TASK GOAL — Write out, exactly as given, every line from the one holding "4. More parts follow." to the one holding "return len(g.v) - len(verts)", including both.

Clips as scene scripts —

#####

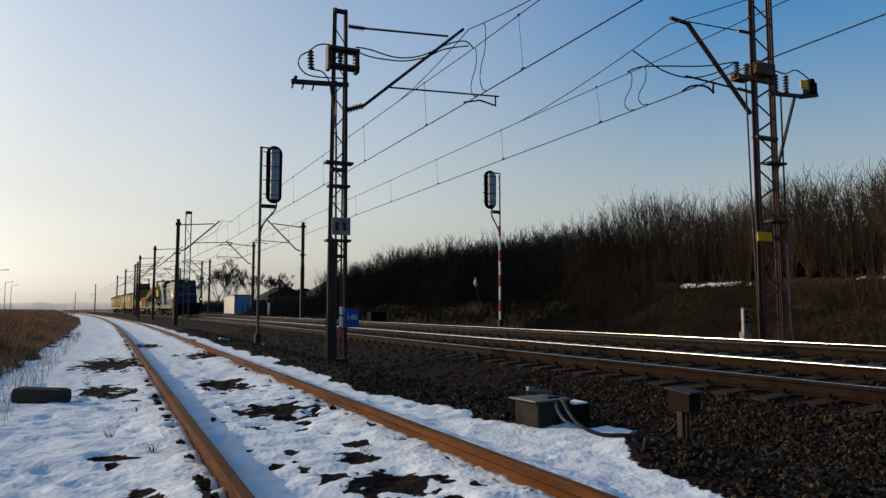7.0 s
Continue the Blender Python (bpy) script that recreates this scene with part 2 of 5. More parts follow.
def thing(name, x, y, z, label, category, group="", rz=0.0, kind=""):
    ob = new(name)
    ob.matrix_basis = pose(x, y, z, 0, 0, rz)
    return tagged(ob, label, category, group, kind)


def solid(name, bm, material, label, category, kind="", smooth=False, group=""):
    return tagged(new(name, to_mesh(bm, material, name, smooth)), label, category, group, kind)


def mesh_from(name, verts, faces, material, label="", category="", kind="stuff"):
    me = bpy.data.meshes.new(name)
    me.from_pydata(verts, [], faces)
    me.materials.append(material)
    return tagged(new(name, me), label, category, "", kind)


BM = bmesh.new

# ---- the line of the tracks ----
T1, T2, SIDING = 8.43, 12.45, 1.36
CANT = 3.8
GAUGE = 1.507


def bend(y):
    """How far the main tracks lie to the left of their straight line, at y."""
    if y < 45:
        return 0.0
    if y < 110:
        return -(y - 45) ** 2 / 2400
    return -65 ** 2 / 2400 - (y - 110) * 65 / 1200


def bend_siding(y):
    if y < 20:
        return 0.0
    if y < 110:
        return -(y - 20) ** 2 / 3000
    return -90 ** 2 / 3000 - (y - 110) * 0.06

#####

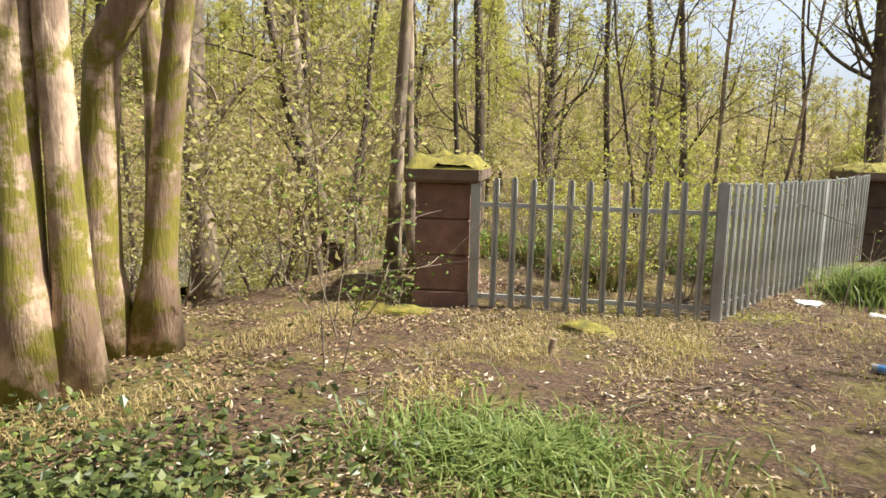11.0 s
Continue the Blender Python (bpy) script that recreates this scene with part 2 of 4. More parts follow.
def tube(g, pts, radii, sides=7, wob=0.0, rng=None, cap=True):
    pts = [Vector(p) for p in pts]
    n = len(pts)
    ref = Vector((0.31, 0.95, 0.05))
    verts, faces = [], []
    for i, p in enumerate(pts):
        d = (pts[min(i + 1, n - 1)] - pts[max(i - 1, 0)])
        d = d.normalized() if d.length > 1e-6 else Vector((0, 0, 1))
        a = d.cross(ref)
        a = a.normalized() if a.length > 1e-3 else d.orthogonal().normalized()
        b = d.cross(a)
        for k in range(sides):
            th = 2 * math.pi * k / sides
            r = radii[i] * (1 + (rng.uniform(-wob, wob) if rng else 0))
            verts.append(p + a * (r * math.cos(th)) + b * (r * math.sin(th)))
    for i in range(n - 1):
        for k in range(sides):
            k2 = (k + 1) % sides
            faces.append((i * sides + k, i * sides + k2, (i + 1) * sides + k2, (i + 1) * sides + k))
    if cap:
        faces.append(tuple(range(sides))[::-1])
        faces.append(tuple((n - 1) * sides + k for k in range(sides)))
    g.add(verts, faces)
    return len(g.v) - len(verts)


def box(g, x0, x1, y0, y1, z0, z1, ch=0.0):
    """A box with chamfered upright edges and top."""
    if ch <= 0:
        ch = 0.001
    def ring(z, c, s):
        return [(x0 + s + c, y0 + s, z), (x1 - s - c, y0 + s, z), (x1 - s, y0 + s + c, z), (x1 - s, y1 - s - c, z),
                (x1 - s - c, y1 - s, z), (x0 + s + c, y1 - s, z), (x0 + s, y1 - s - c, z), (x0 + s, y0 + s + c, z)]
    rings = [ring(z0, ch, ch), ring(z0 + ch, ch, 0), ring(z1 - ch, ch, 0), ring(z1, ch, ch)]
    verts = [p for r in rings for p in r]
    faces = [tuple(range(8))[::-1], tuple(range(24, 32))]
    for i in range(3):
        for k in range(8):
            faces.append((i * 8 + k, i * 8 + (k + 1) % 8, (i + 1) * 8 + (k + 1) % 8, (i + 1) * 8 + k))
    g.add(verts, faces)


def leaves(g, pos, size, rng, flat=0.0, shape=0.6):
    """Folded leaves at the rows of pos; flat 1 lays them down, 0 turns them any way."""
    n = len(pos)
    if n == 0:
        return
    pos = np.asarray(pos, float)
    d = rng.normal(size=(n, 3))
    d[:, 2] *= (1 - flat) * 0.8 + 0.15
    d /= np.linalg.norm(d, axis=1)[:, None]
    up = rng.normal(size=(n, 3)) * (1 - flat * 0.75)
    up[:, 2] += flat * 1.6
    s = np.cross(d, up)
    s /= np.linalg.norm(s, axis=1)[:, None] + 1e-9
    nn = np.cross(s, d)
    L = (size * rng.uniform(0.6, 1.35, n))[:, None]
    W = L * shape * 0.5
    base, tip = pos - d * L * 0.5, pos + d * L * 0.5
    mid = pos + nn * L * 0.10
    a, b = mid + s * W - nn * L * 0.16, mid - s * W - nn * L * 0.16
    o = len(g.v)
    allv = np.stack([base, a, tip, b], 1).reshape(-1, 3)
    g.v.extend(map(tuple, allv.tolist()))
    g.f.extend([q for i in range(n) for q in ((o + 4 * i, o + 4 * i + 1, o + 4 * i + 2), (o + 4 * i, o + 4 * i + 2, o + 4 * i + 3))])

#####

TASK RESULT —
Continue the Blender Python (bpy) script that recreates this scene with part 2 of 4. More parts follow.
def tube(g, pts, radii, sides=7, wob=0.0, rng=None, cap=True):
    pts = [Vector(p) for p in pts]
    n = len(pts)
    ref = Vector((0.31, 0.95, 0.05))
    verts, faces = [], []
    for i, p in enumerate(pts):
        d = (pts[min(i + 1, n - 1)] - pts[max(i - 1, 0)])
        d = d.normalized() if d.length > 1e-6 else Vector((0, 0, 1))
        a = d.cross(ref)
        a = a.normalized() if a.length > 1e-3 else d.orthogonal().normalized()
        b = d.cross(a)
        for k in range(sides):
            th = 2 * math.pi * k / sides
            r = radii[i] * (1 + (rng.uniform(-wob, wob) if rng else 0))
            verts.append(p + a * (r * math.cos(th)) + b * (r * math.sin(th)))
    for i in range(n - 1):
        for k in range(sides):
            k2 = (k + 1) % sides
            faces.append((i * sides + k, i * sides + k2, (i + 1) * sides + k2, (i + 1) * sides + k))
    if cap:
        faces.append(tuple(range(sides))[::-1])
        faces.append(tuple((n - 1) * sides + k for k in range(sides)))
    g.add(verts, faces)
    return len(g.v) - len(verts)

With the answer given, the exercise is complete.